[Cake] Simple metrics

Tue Nov 28 17:41:47 EST 2017

Pete Heist <peteheist at gmail.com> writes:

>> On Nov 28, 2017, at 7:15 PM, Dave Taht <dave at taht.net> wrote:
>> 
>> Pete Heist <peteheist at gmail.com> writes:
>> 
>>>    On Nov 27, 2017, at 7:28 PM, Jonathan Morton <chromatix99 at gmail.com> wrote:
>>> 
>>>    An important factor when designing the test is the difference between
>>>    intra-flow and inter-flow induced latencies, as well as the baseline
>>>    latency.
>>> 
>>>    In general, AQM by itself controls intra-flow induced latency, while flow
>>>    isolation (commonly FQ) controls inter-flow induced latency. I consider the
>>>    latter to be more important to measure.
>>> 
>>> Intra-flow induced latency should also be important for web page load time and
>>> websockets, for example. Maybe not as important as inter-flow, because there
>>> you’re talking about how voice, videoconferencing and other interactive apps
>>> work together with other traffic, which is what people are affected by the most
>>> when it doesn’t work.
>>> 
>>> I don’t think it’s too much to include one public metric for each. People are
>>> used to “upload” and “download”, maybe they’d one day get used to “reactivity”
>>> and “interactivity”, or some more accessible terms.
>> 
>> Well, what I proposed was using a pfifo as the reference
>> standard, and "FQ" as one metric name against pfifo 1000/newstuff. 
>> 
>> That normalizes any test we come up with.
>
> So one could have 6 FQ on the intra-flow latency test and 4 FQ on the inter-flow latency test, for example, because it’s always a factor of pfifo 1000’s result on whatever test is run?

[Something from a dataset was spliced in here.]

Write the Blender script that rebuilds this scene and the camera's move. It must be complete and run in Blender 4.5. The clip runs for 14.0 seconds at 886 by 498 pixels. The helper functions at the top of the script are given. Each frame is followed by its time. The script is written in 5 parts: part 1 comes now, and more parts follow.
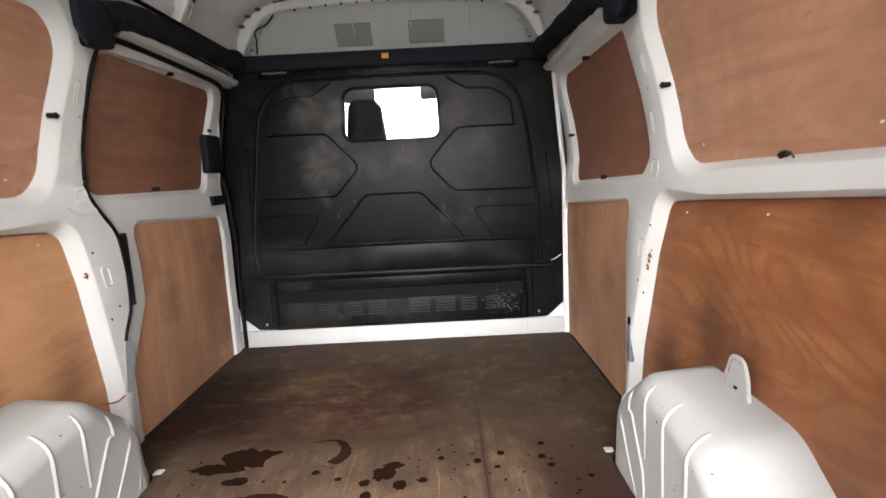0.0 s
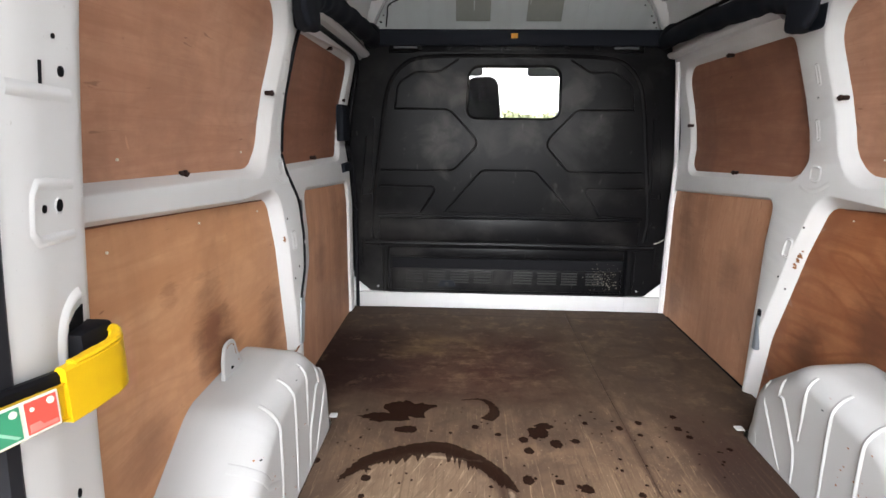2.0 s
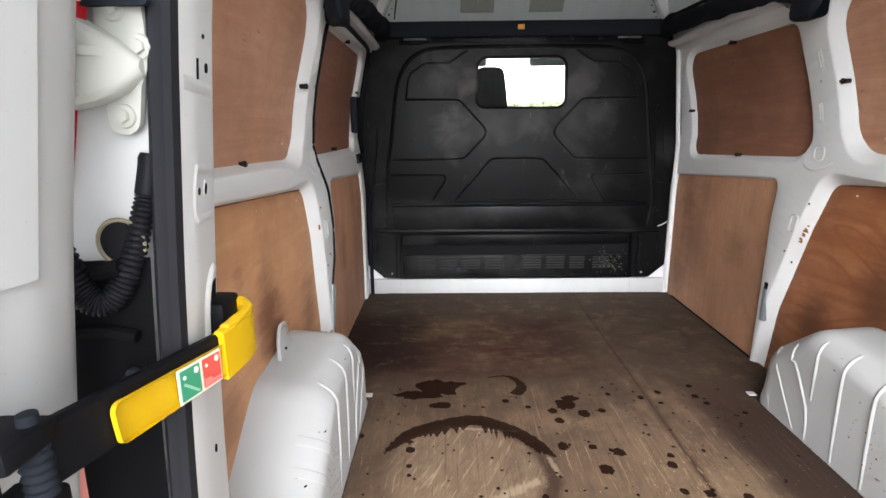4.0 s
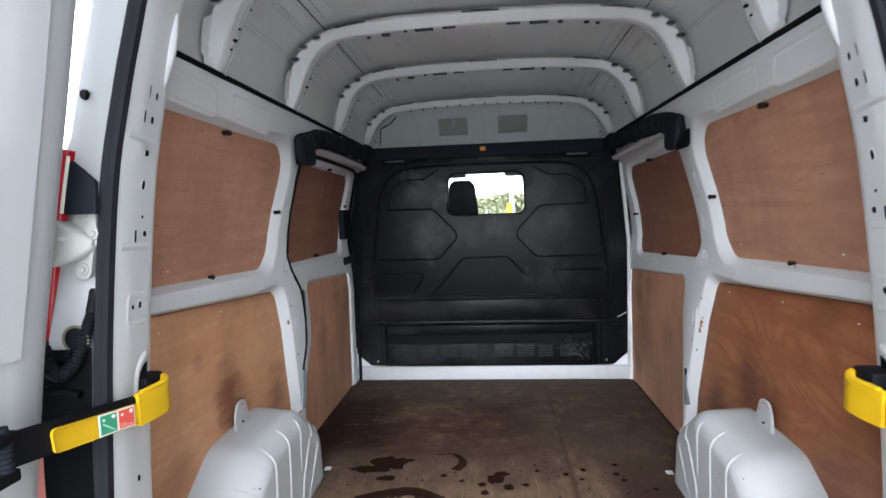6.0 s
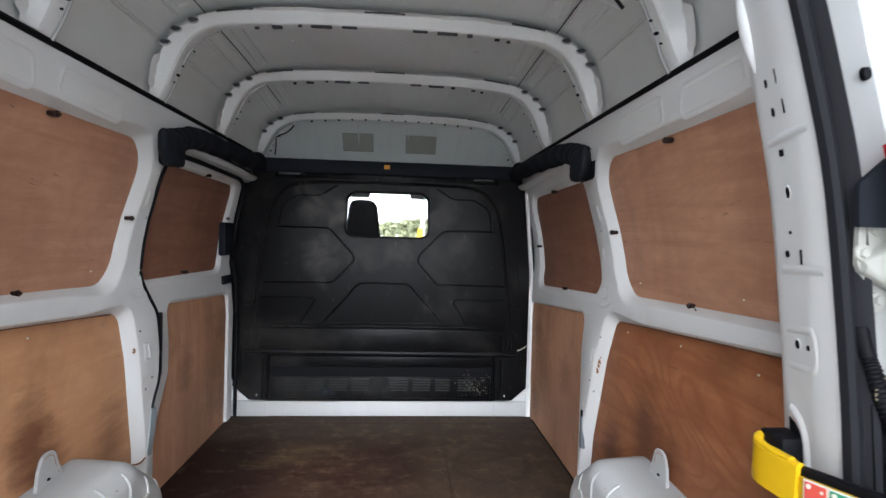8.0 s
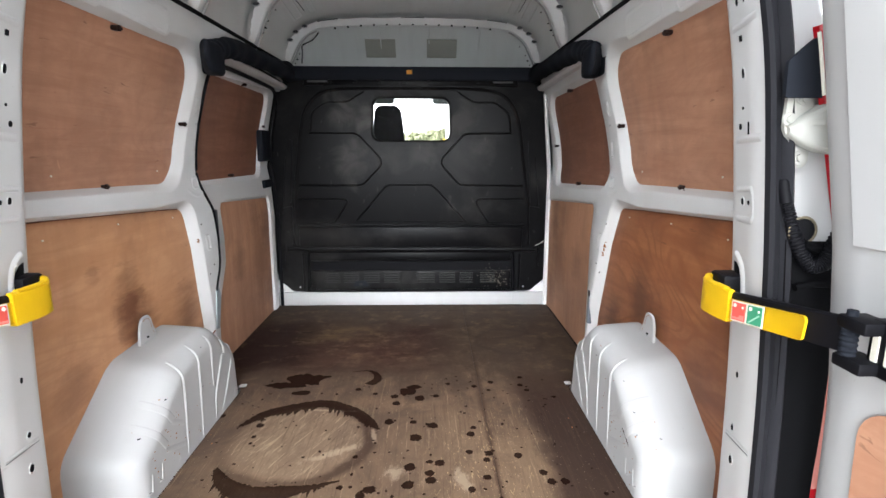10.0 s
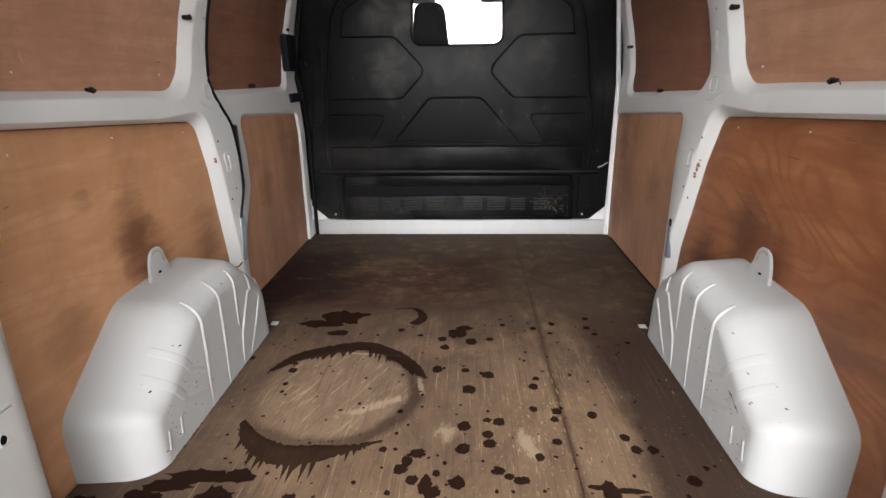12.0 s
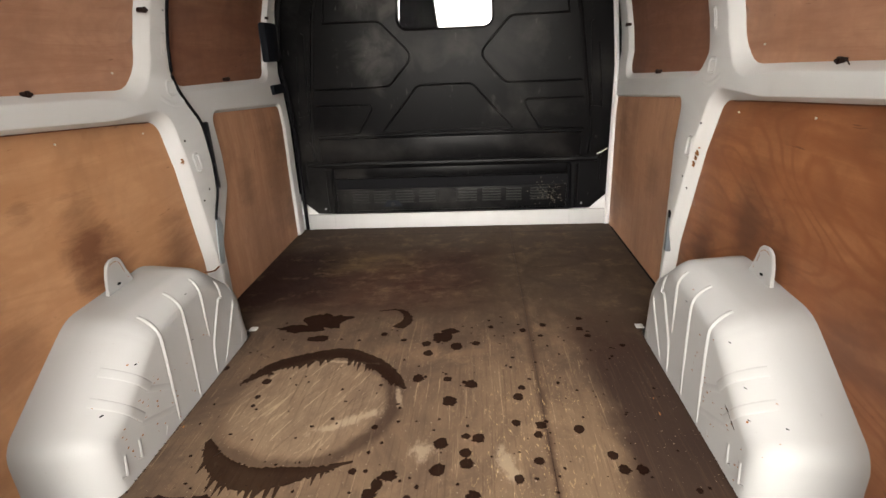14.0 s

yep. using 1000 for FIFO queue length also pleases me due to all the
academic work at 50 or 100.

It would even work for tcp RTT measurement changes, although "FQ" is
sort of a bad name here. I'd be up to another name. LQ? (latency
quotient). LS (latency stress)

>
>>>        Baseline latency is a factor of the underlying network topology, and is
>>>    the type of latency most often measured. It should be measured in the
>>>    no-load condition, but the choice of remote endpoint is critical. Large ISPs
>>>    could gain an unfair advantage if they can provide a qualifying endpoint
>>>    within their network, closer to the last mile links than most realistic
>>>    Internet services. Conversely, ISPs are unlikely to endorse a measurement
>>>    scheme which places the endpoints too far away from them.
>>> 
>>>    One reasonable possibility is to use DNS lookups to randomly-selected gTLDs
>>>    as the benchmark. There are gTLD DNS servers well-placed in essentially all
>>>    regions of interest, and effective DNS caching is a legitimate means for an
>>>    ISP to improve their customers' internet performance. Random lookups
>>>    (especially of domains which are known to not exist) should defeat the
>>>    effects of such caching.
>>> 
>>>    Induced latency can then be measured by applying a load and comparing the
>>>    new latency measurement to the baseline. This load can simultaneously be
>>>    used to measure available throughput. The tests on dslreports offer a decent
>>>    example of how to do this, but it would be necessary to standardise the
>>>    load.
>>> 
>>> It would be good to know what an average worst case heavy load is on a typical
>>> household Internet connection and standardize on that. Windows updates for
>>> example can be pretty bad (many flows).
>> 
>> My mental reference has always been family of four -
>> 
>> Mom in a videoconference
>> Dad surfing the web
>> Son playing a game
>> Daughter uploading to youtube
>> 
>> (pick your gender neutral roles at will)
>> 
>> + Torrenting or dropbox or windows update or steam or …
>
> That sounds like a pretty good reasonable family maximum.
>
>> A larger scale reference might be a company of 30 people.
>
> I’m only speculating that an average active company user generates less traffic than an average active home user, depending on the line of work of course.
>
> Could there be a single test that’s independent of scale and intelligently
> exercises the connection until the practical limits of its rrul related
> variables are known? I think that’s what would make testing much easier. I
> realize I'm conflating the concept of a simple testing metric with this idea.